At next week’s Hanoi Conference on the Illegal Wildlife Trade, TRAFFIC will be calling on governments to implement their commitments made under the London Declaration and Kasane Statement and at CITES CoP17. These include commitments to close domestic ivory markets and phase out tiger and bear farms; enhance trade monitoring, anti-corruption activities and enforcement actions such as the use of controlled deliveries related to wildlife trafficking; improve relevant legislation and impose heavier penalties for wildlife crime and increase information exchange between enforcement agencies regionally and globally.

Ivory coming from recently-killed elephants 

More than 90 percent of ivory in large, seized shipments came from elephants that died less than three years before, according to a new study.

A team of scientists at the University of Utah, the University of Washington (UW) and partner institutions came to this conclusion by combining a new approach to radiocarbon dating for ivory samples with genetic analysis tools developed by UW biology professor Sam Wasser.

“Apart from the actual killing, there’s the trade on the ground before it gets to ports, the actual shipments through shipping containers and then the problem of the demand side,” said Thure Cerling, the study’s lead author and professor of geology and geophysics at the University of Utah. “This additional information can be helpful to people trying to address those issues.”
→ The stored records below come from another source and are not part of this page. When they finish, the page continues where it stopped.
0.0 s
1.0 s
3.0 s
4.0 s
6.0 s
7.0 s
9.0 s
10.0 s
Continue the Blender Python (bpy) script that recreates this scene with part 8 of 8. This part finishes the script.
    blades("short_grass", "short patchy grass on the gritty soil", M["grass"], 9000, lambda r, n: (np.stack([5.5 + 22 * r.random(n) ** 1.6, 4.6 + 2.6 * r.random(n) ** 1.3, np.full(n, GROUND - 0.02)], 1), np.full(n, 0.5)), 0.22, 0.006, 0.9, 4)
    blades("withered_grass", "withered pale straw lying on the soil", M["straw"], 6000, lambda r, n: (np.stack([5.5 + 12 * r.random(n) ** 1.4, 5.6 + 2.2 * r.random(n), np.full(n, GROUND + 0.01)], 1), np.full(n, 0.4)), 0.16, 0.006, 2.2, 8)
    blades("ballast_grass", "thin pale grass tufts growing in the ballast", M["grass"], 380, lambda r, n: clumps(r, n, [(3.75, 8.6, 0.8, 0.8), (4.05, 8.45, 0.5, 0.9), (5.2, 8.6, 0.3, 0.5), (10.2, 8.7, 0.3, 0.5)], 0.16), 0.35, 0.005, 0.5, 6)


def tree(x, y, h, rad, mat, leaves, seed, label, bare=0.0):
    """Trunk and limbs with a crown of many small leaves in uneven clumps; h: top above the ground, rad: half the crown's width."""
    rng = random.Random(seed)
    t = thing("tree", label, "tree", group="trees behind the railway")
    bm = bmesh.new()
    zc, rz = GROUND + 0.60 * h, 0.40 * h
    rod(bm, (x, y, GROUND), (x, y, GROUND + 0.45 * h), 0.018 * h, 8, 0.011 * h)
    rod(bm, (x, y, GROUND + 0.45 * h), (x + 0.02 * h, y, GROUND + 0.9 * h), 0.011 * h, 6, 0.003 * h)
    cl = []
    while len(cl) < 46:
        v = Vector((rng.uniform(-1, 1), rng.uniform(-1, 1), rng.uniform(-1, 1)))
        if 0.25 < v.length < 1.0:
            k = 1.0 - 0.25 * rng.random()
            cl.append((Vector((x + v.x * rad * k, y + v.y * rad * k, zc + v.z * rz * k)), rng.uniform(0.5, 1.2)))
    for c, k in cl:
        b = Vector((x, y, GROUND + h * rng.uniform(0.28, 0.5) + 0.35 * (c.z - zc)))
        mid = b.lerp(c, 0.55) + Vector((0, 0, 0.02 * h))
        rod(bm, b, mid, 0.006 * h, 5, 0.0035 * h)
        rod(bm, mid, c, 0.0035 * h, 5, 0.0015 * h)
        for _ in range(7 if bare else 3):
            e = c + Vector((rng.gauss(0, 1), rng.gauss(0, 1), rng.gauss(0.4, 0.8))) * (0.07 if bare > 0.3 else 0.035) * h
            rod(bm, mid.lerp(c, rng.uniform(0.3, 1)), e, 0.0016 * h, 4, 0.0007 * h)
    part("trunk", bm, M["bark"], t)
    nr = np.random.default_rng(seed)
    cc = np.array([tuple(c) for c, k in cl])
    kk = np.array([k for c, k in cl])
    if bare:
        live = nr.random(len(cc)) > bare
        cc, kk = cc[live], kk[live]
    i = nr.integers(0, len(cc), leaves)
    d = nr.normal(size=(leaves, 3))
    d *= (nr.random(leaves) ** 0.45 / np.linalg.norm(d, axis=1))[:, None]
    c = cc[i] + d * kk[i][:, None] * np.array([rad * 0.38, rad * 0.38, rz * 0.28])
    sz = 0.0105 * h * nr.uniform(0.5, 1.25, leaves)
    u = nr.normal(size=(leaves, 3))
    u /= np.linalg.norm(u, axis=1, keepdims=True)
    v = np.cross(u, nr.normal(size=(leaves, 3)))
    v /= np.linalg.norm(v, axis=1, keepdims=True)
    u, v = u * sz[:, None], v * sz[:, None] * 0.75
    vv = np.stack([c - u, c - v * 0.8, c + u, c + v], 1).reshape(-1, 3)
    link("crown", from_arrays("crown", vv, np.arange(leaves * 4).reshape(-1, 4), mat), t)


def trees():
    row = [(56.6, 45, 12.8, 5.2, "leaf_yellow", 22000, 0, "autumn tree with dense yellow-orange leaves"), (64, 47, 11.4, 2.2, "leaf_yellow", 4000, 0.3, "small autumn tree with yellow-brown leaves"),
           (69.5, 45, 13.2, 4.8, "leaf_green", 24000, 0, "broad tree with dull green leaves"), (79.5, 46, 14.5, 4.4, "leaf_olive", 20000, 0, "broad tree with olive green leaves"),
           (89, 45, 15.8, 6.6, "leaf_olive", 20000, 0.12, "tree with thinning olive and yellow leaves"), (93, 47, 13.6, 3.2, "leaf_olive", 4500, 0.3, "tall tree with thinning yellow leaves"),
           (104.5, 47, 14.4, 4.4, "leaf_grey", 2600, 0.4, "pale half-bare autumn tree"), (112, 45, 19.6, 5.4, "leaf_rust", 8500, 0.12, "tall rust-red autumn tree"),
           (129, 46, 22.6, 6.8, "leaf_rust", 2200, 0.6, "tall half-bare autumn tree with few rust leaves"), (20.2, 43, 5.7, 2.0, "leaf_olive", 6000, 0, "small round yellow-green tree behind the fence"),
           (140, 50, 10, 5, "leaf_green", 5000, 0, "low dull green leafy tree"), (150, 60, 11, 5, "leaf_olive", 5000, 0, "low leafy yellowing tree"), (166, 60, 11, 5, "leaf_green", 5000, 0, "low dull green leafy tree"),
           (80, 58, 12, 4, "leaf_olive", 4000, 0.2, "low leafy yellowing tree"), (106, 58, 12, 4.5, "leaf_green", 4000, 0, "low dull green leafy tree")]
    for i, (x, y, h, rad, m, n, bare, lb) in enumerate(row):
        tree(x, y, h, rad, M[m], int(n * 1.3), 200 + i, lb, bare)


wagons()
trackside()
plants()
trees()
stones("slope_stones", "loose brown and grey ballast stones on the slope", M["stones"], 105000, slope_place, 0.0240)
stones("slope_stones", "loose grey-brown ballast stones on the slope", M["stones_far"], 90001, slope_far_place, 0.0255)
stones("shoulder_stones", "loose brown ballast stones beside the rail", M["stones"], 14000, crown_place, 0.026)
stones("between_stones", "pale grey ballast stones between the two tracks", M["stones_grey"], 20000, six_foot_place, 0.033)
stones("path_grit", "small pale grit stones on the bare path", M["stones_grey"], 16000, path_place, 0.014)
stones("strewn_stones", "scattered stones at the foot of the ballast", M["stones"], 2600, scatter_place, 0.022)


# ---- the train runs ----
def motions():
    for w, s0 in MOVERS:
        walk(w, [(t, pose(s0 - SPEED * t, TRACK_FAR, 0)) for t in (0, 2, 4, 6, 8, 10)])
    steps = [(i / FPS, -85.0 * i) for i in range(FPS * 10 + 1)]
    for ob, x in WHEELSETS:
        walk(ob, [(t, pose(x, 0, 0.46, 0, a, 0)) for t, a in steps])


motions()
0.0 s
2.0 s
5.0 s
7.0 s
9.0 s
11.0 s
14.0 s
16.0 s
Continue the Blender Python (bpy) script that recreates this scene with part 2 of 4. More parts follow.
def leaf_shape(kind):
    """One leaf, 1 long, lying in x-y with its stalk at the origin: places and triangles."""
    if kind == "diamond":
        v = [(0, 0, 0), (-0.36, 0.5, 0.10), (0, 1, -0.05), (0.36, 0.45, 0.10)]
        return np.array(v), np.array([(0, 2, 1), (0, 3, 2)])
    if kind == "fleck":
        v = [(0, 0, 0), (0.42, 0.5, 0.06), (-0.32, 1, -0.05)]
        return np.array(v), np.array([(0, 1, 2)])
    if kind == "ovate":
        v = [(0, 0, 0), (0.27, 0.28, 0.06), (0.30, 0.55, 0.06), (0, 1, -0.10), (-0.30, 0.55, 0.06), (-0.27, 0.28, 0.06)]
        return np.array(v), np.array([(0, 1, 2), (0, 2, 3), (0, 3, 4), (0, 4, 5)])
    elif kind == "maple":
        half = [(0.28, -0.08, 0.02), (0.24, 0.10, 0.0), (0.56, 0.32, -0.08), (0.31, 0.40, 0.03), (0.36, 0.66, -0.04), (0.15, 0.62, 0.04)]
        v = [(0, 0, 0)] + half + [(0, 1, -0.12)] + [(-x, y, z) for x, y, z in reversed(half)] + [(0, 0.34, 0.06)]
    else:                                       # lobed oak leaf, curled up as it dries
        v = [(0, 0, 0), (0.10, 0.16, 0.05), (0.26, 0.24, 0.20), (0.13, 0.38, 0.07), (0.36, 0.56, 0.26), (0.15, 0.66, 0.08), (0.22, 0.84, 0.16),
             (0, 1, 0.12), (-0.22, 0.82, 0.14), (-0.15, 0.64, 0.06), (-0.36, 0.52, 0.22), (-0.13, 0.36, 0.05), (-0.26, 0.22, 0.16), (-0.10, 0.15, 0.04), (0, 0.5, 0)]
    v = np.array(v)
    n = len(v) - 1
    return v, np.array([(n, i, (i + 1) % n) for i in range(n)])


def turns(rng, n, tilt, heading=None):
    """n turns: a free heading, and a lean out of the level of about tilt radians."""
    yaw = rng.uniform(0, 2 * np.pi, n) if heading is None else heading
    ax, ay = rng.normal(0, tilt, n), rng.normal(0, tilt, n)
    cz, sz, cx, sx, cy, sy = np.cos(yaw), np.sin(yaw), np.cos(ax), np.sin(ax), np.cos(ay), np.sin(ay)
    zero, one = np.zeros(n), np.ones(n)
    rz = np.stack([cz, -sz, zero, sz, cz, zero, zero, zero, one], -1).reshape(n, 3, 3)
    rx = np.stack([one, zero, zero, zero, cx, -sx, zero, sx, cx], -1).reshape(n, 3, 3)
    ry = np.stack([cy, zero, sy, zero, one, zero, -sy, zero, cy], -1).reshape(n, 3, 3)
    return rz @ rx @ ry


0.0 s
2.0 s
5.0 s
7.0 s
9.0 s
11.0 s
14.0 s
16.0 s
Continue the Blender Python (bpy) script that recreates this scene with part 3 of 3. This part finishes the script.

In June 2016, the United States banned nearly all commerce in elephant ivory, which came 26 years after a ban on international trade in ivory. Both measures aimed to curtail the widespread poaching of elephants, whose numbers have plummeted since the 1980s.

Poaching still claims an estimated eight percent of African elephants each year, or around 96 elephants per day. Demand for elephant ivory and other illegal products derived from endangered animals has grown in Asia in recent years, opening a fresh battleground in the struggle against illegal ivory, even as U.S. markets shut down.